4.4. Results of YOLO Models
Results of YOLO model are shown in Fig. (9a). Predictions of Sewer inlets and GCPs using YOLOv5 were generally better than YOLOv8. Based on the mAP of the SI and GCPs were calculated as 80% for the three models. Sewer inlet detection using YOLOv5 was 96% for Recall, compared with 73% achieved by Vitryet al., proof of the potential of UAV sewer inlet prediction based on CNN. Sewer inlet and GCPs prediction results by YOLOv5 and YOLOv8 are presented in Figs. (9a and b), YOLOv5 is the best model in prediction. Sewer inlets have parallel features and are extensively annotated in a dataset, so, they can be predicted well with high-confidence values, as shown in Fig. (9).
4.5. Orthophoto Predictions
The YOLOv5 model appeared to have excellent consistency between the visible Sewer Inlets and Bounding box prediction and highlighted in the Orthophoto as shown in Fig. (10). The model has an important advantage as the ability to recognize Sewer Inlets in crowded scenes and different features in Orthophoto with a (GSD) of 1 cm/pixel; the YOLOv5 model achieved 96% accuracy for Sewer Inlets detection.
4.6. ANOVA Two-way Test
To analyze the model accuracy among classes, ANOVA (two-way) is used [24-26]. The test is conducted to compare the (mAP) for two classes in each model. Two versions of the YOLO model (V5 and V8) called M and two classes (S.Inlet and GCPs) called C are taken as factors.

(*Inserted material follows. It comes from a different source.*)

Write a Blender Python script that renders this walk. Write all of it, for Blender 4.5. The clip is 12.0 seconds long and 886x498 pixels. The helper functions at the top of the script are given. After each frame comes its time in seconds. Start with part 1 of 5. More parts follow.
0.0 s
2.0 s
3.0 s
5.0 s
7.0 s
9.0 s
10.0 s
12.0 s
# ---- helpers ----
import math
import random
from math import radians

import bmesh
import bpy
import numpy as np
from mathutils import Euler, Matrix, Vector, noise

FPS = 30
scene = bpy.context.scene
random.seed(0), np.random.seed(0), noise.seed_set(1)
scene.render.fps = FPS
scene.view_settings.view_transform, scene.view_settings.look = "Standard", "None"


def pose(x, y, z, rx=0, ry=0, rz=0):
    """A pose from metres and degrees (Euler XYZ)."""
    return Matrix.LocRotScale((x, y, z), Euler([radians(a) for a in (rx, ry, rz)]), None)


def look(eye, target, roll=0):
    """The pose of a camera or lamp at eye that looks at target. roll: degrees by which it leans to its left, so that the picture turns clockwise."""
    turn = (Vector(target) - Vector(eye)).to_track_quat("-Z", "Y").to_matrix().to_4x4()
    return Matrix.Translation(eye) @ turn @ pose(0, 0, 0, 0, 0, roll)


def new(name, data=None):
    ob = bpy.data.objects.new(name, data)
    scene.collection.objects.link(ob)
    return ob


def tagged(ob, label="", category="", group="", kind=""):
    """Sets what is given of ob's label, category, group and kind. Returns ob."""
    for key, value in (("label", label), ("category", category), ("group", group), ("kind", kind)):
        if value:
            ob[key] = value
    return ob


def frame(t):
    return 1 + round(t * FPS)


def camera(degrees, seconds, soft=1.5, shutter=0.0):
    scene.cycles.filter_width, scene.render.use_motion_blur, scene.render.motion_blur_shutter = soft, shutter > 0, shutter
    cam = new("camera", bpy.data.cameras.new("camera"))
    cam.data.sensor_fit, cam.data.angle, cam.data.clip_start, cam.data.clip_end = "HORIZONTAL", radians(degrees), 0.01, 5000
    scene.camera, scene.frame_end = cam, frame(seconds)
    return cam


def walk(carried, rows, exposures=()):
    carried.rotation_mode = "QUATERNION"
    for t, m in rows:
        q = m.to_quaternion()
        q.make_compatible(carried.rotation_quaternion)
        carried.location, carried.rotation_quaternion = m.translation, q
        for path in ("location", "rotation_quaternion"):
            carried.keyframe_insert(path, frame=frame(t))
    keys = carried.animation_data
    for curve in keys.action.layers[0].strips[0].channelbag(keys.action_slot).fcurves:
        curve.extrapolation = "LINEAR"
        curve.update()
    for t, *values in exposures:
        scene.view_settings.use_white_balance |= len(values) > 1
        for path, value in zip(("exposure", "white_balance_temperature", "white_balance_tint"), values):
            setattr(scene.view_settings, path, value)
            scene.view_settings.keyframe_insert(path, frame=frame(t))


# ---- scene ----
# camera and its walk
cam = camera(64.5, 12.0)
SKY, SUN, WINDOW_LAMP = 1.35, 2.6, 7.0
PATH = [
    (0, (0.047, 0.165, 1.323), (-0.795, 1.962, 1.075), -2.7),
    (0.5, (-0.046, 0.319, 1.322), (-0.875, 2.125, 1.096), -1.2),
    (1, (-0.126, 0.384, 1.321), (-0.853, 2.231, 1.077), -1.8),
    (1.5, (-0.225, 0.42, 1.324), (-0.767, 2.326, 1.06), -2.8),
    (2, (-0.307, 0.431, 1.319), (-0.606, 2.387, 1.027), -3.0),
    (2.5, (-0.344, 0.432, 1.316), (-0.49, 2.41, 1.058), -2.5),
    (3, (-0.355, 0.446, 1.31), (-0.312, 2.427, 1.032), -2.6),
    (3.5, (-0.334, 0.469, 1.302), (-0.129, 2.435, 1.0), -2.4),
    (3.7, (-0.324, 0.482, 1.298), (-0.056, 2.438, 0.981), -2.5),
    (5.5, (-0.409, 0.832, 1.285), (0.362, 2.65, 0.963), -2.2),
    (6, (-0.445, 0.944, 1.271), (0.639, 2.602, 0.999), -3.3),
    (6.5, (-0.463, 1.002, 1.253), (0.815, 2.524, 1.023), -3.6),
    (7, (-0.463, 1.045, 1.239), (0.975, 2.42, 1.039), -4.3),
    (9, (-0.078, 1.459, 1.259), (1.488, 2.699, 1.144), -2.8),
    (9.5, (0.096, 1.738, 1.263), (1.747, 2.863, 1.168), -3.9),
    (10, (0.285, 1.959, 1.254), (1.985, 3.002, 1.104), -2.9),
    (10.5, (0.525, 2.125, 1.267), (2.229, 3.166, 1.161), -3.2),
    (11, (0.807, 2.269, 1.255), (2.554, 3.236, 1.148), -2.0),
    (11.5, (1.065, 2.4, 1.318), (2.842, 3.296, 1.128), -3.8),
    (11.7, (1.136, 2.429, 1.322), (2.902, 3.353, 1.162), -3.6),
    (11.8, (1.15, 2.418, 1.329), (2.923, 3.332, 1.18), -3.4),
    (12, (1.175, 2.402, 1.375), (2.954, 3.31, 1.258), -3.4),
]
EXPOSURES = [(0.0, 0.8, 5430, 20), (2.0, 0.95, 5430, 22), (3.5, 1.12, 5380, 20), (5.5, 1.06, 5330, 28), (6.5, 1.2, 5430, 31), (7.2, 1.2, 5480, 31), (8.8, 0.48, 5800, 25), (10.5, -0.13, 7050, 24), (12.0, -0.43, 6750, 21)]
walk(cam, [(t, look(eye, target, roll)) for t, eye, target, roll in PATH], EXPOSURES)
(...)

ANOVA's first step should be declared null [27]. A Null hypothesis is called H0. The alternative is called H1.
(6) |
(7) |
(8) |
ANOVA was performed as illustrated in the studies [28, 29]. Here, the sum of squares was declared as three types: sum of square for factor M (SSM), sum of square for factor C (SSC), and sum of square for both factors M and C (SSMS). The two-way ANOVA can be calculated by declaring the factors M and C as model and class, respectively. The result of the calculation is shown in Table 6.
From Table 6, the F-value is calculated as 130. So, it is denoted as the calculated F-value.
(9) |
(10) |
Critical F-value is 4.5. So, it is denoted as tabulated F-value.
(11) |
Source of Variation | SS | df | MS | F | P-value | F crit |
---|---|---|---|---|---|---|
Classes | 211.25 | 1 | 211.25 | 130.582599 | 4.16471E-09 | 4.49399848 |
Models | 432.45 | 1 | 432.45 | 267.315716 | 2.08489E-11 | 4.49399848 |
Interaction | 555.458 | 1 | 555.458 | 343.352187 | 3.09506E-12 | 4.49399848 |
Error | 25.884 | 16 | 1.61775 | - | - | - |
Total | 1225.042 | 19 | - | - | - | - |
When the calculated F-value is greater than the tabulated F-value, the null hypothesis can be rejected. Here, the calculated F-value is 130 and the critical F-value is 4.5. Hence, the null hypothesis can be rejected, and the alternative hypothesis can be accepted.

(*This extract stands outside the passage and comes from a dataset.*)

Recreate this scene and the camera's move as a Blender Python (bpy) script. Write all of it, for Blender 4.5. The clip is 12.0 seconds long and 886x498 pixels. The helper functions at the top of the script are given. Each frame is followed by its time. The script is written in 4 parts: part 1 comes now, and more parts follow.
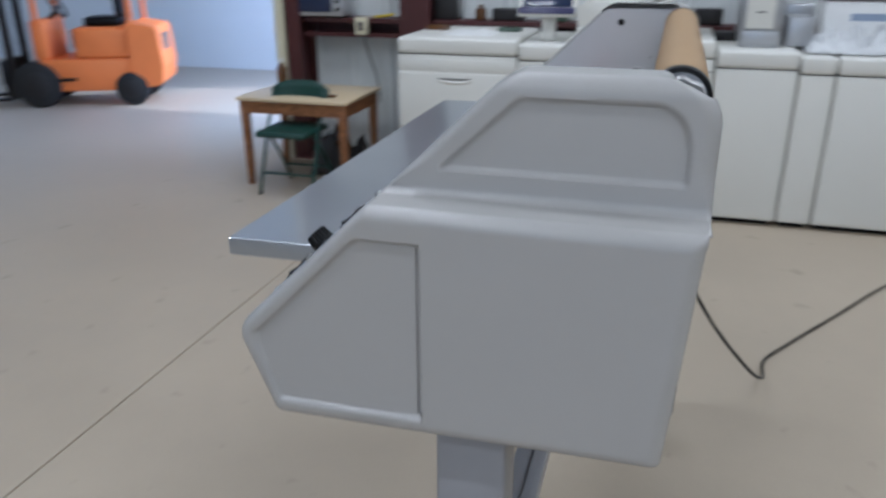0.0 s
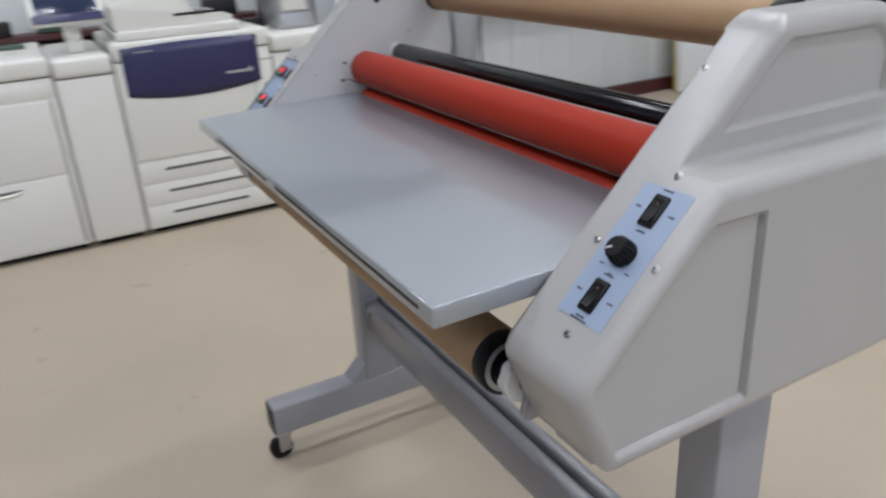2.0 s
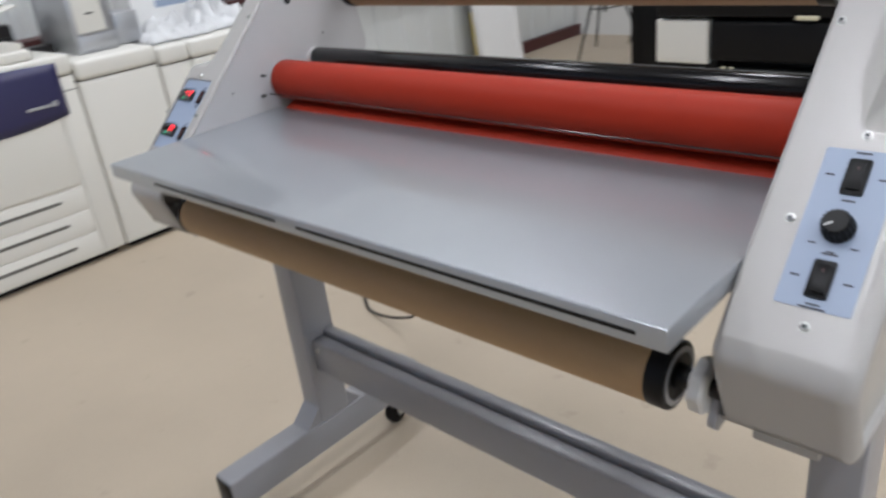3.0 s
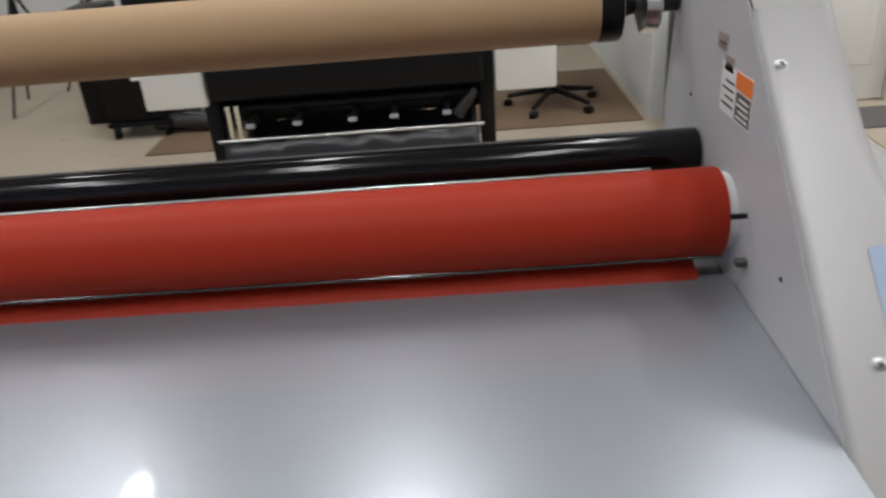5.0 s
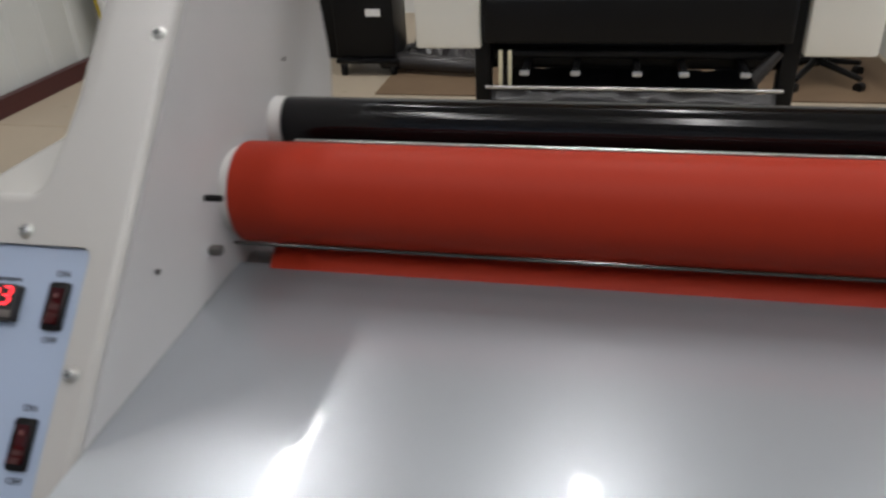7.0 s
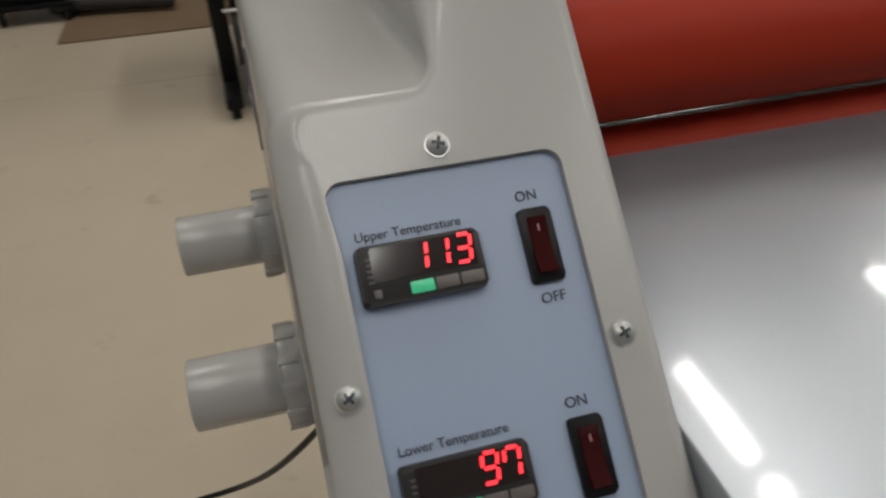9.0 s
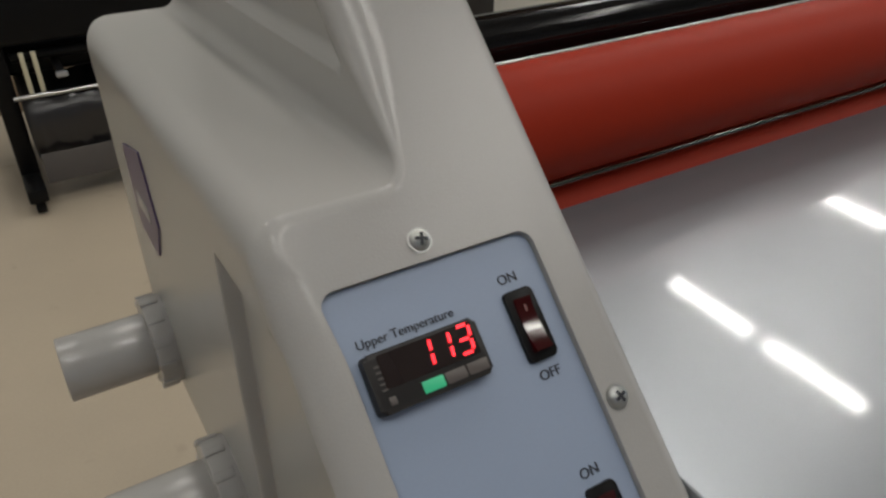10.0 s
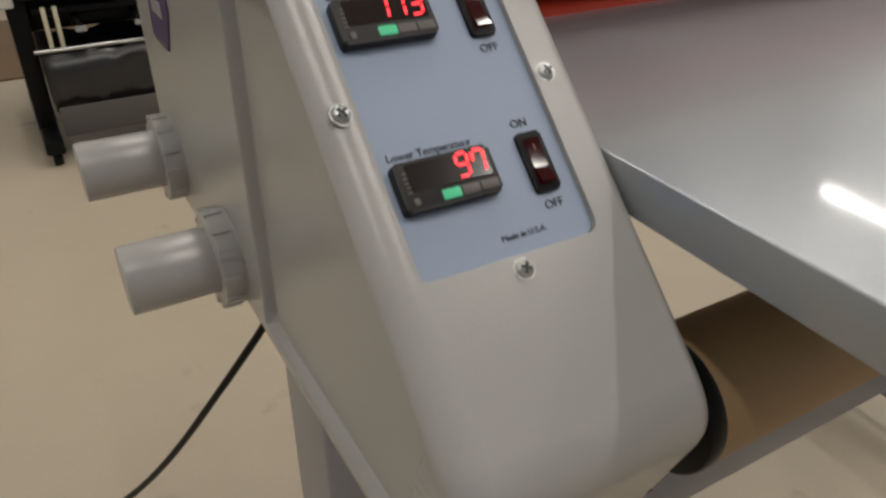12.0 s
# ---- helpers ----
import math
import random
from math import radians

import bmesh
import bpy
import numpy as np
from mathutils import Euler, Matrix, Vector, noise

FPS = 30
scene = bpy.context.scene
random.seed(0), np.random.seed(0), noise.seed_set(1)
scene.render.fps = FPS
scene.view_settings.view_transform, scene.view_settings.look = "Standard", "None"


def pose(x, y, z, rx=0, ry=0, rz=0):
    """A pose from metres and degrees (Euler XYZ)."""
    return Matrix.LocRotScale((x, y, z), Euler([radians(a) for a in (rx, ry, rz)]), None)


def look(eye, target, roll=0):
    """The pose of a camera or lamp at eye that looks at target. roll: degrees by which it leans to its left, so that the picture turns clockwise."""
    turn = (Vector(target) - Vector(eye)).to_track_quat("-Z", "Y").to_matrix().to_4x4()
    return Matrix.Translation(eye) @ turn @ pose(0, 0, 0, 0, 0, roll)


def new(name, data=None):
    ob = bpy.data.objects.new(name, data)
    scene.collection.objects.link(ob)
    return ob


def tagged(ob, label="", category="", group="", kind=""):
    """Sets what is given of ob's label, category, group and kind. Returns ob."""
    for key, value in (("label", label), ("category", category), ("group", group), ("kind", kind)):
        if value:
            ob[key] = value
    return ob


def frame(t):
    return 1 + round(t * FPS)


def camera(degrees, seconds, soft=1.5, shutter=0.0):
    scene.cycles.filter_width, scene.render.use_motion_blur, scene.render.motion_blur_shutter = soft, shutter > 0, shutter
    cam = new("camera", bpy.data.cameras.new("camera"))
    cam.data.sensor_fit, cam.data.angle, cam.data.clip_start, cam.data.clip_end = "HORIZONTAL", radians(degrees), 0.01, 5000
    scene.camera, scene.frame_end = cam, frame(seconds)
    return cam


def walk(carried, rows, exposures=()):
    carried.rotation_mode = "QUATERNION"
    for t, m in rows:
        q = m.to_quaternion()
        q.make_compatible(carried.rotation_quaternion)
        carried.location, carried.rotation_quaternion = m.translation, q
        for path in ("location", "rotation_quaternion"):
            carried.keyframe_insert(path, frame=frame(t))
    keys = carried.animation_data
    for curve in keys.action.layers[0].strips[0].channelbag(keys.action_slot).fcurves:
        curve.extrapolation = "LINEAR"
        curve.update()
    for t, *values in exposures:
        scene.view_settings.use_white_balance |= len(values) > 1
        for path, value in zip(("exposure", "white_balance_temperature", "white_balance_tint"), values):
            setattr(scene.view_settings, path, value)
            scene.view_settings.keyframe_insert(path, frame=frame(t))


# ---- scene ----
cam = camera(60.6, 12.0, soft=2.5, shutter=0.5)
PATH = [
    (0, (1.589, 0.674, 1.503), (-0.194, 0.147, 0.765), -0.2),
    (0.5, (1.598, 0.4, 1.497), (-0.276, 0.324, 0.804), -0.3),
    (1, (1.553, 0.16, 1.486), (-0.307, 0.356, 0.777), 0.9),
    (1.5, (1.405, -0.078, 1.471), (-0.401, 0.306, 0.703), -1.7),
    (2, (1.31, -0.3, 1.484), (-0.319, 0.554, 0.699), -3.4),
    (2.5, (1.168, -0.474, 1.475), (-0.284, 0.624, 0.645), -3.5),
    (3, (0.922, -0.541, 1.484), (-0.372, 0.737, 0.652), -7.1),
    (3.5, (0.708, -0.558, 1.499), (-0.237, 1.002, 0.678), -6.3),
    (5.3, (0.309, -0.155, 1.471), (0.368, 1.628, 0.567), -3.8),
    (5.5, (0.256, -0.149, 1.478), (0.374, 1.628, 0.566), -3.1),
    (6, (0.072, -0.153, 1.481), (0.057, 1.611, 0.539), -2.2),
    (6.5, (-0.095, -0.133, 1.451), (-0.385, 1.602, 0.498), -2.4),
    (7, (-0.262, -0.075, 1.422), (-0.644, 1.631, 0.45), -2.9),
    (7.5, (-0.404, -0.05, 1.4), (-0.756, 1.63, 0.374), -1.3),
    (7.7, (-0.463, -0.041, 1.388), (-0.746, 1.632, 0.329), 0.9),
    (9.3, (-0.74, 0.065, 1.338), (-0.172, 1.595, 0.182), -2.4),
    (9.5, (-0.747, 0.076, 1.339), (-0.086, 1.582, 0.202), -1.8),
    (10, (-0.782, 0.077, 1.355), (0.097, 1.548, 0.323), -0.8),
    (10.5, (-0.784, 0.05, 1.357), (0.08, 1.525, 0.319), -1.2),
    (11, (-0.824, 0.001, 1.309), (0.053, 1.497, 0.312), 0.5),
    (11.5, (-0.824, -0.04, 1.278), (0.015, 1.455, 0.249), -0.1),
    (12, (-0.829, -0.058, 1.25), (0.027, 1.43, 0.222), 0.1),
]
walk(cam, [(t, look(eye, target, roll)) for t, eye, target, roll in PATH],
     exposures=[(0, -0.44, 5050, 11), (0.5, -0.52, 5150, 13), (1.5, -0.22, 5300, 13), (2.5, -0.06, 5450, 13), (3.7, 0.04, 5550, 14), (5.3, -0.23, 5700, 12), (6.5, -0.28, 5800, 12), (7.7, -0.36, 5900, 12), (9.3, -0.74, 6050, 10), (10.5, -0.86, 6050, 10), (12, -0.55, 6200, 11)])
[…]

Analysis proves that there is a significant relationship between the mean values of the two factors. By declaring the models and classes as two factors, the two-way analysis proves that the mean values of (mAP) vary between each model and each class, (mAP) was better. During S inlet, it reached 95% with YOLOv5, but in GCPs, it was less than 77% with yolo8.
5. RECOMMENDATION
There are many possibilities for the development of an automated sewer inlet detection approach and drainage mapping using aerial imagery, but two main limitations need more study. First limitation, the sewer inlets are not visible in (UAV) images because they are temporarily covered by trees and debris or vehicles. This problem can be reduced by performing flights at different times. The second limitation, there are many sewer inlet forms and situations. In our case study, only one type of sewer inlet is trained. To adjust this variety, first must increase the training data variety, second, best adaptation of image capturing, like increasing camera tilt. Therefore, depending on the relevance of the illustrated limitations and the completeness required of the data, it may be necessary to either adjust the detection approach or verify the detection results manually.
CONCLUSION
The paper studied how to develop a YOLO model, through the combined use of a labeled database of UAV images and Convolution Neural Networks, to predict sewer inlets and GCPs accurately and mapping them. The important study results are that the model achieved suitable accuracy metrics for a sewer inlet, with a validated case study using 500 UAV full-scale images.
Results show that the use of the YOLOv5 model increases (AP) from 0.73 to 0.92 as compared to a literature review. The gain is attributed to the ability to exploit the full resolution of the raw UAV images.
This study can identify more than 92% of the (S.I and GCPs) with a precision of 96% and localize them when using a YOLOv5 detector that trained on 500 UAV images and max epochs 200 and based on YOLOv8 at the same factors was able to identify about 82% of the (S.I and GCPs) with precision of 80%.
Both P, R, and mAP are substantially better than the last results for the sewer inlet and manhole cover detection.
Now, urban water practitioners can create and update their inventory, the value added by the YOLOv5 detector is more than the incremental improvement that is usually gained by tuning the image classification method. Thus, this (S.I) detection solution can be used to develop the inventory of drainage infrastructure in urban areas.